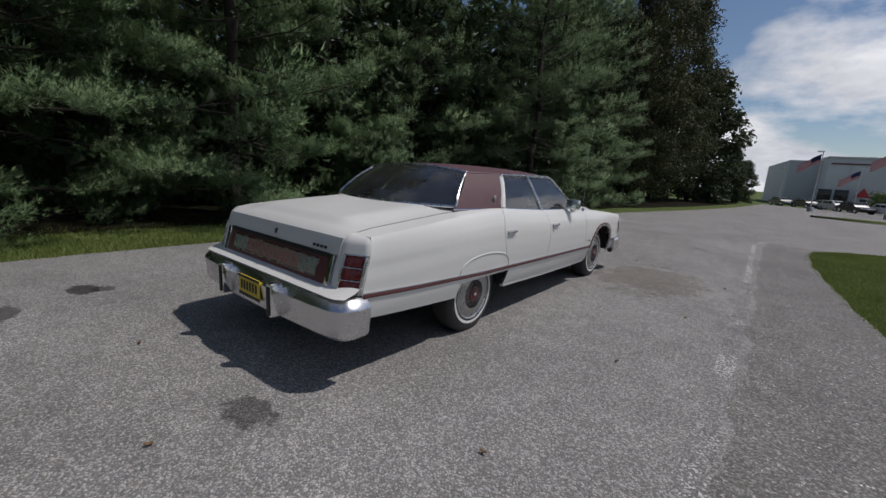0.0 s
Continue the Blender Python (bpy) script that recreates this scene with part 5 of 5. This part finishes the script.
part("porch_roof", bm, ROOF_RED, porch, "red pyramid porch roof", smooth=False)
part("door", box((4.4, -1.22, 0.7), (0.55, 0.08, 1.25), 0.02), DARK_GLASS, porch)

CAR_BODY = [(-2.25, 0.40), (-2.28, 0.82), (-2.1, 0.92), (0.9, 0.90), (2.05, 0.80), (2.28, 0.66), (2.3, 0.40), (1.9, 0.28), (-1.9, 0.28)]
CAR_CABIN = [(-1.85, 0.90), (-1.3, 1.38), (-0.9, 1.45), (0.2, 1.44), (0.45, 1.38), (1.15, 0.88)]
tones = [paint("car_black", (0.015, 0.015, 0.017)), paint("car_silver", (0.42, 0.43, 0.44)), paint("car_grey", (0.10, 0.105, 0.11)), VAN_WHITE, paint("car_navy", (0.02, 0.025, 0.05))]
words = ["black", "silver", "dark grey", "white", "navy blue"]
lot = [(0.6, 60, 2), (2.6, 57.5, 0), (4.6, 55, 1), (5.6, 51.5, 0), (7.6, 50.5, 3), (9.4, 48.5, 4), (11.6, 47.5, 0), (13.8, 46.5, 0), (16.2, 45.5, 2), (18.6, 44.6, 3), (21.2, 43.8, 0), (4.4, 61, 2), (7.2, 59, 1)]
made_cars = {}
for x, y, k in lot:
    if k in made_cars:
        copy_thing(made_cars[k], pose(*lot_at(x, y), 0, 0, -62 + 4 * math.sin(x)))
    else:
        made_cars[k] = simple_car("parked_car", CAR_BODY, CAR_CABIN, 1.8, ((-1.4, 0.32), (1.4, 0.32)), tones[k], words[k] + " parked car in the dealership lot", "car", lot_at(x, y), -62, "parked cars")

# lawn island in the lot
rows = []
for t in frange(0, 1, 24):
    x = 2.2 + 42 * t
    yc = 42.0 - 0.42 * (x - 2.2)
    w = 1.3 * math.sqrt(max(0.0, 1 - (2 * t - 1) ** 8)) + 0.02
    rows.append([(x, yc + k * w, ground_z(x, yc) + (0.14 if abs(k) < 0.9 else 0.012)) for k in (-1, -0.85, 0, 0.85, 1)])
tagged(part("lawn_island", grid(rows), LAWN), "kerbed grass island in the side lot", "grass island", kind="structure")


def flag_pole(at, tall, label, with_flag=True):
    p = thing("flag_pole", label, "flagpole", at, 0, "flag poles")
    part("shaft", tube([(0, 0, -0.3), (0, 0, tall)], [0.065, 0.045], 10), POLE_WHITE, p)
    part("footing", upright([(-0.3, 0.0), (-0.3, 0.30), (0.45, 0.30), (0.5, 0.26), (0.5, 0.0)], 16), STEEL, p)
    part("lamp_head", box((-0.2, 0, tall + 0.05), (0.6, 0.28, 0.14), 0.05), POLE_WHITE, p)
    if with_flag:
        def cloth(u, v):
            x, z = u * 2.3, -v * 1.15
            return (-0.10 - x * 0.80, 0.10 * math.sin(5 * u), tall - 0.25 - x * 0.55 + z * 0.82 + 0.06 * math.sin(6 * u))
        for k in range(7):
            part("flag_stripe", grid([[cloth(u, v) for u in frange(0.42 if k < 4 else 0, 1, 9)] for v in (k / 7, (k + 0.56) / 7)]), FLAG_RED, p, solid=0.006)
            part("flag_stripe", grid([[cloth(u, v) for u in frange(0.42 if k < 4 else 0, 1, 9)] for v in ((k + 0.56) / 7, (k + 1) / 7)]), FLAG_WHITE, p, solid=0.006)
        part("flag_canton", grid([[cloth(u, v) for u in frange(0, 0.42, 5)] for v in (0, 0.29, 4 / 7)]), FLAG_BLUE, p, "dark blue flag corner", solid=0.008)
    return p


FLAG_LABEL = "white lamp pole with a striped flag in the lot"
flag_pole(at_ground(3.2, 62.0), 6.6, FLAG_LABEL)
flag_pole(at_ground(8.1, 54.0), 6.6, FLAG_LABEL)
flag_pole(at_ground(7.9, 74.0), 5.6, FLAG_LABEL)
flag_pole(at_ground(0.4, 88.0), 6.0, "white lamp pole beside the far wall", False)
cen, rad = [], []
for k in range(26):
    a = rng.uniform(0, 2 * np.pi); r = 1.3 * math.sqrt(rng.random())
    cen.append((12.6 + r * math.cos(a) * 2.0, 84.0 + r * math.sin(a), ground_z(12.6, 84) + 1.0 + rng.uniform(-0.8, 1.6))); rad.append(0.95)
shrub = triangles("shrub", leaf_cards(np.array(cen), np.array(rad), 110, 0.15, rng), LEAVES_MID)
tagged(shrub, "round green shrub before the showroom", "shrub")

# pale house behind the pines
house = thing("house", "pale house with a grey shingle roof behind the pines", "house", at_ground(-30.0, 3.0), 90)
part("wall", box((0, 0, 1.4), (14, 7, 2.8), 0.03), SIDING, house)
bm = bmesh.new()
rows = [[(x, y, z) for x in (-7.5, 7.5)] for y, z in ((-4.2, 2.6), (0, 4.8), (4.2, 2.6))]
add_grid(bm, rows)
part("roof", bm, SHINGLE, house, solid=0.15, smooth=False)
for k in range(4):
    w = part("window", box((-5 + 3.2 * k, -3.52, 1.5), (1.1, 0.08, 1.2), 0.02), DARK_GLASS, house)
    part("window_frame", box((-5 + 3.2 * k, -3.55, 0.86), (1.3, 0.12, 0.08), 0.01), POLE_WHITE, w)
+ + + + + + +
WHAT THE EXERCISE ASKS>
Your task is to give again the lines from the one containing "Continue the Blender" to the one containing "0.02), DARK_GLASS, porch)", both lines included, exactly and without anything added.

FINAL RESULT>
Continue the Blender Python (bpy) script that recreates this scene with part 5 of 5. This part finishes the script.
part("porch_roof", bm, ROOF_RED, porch, "red pyramid porch roof", smooth=False)
part("door", box((4.4, -1.22, 0.7), (0.55, 0.08, 1.25), 0.02), DARK_GLASS, porch)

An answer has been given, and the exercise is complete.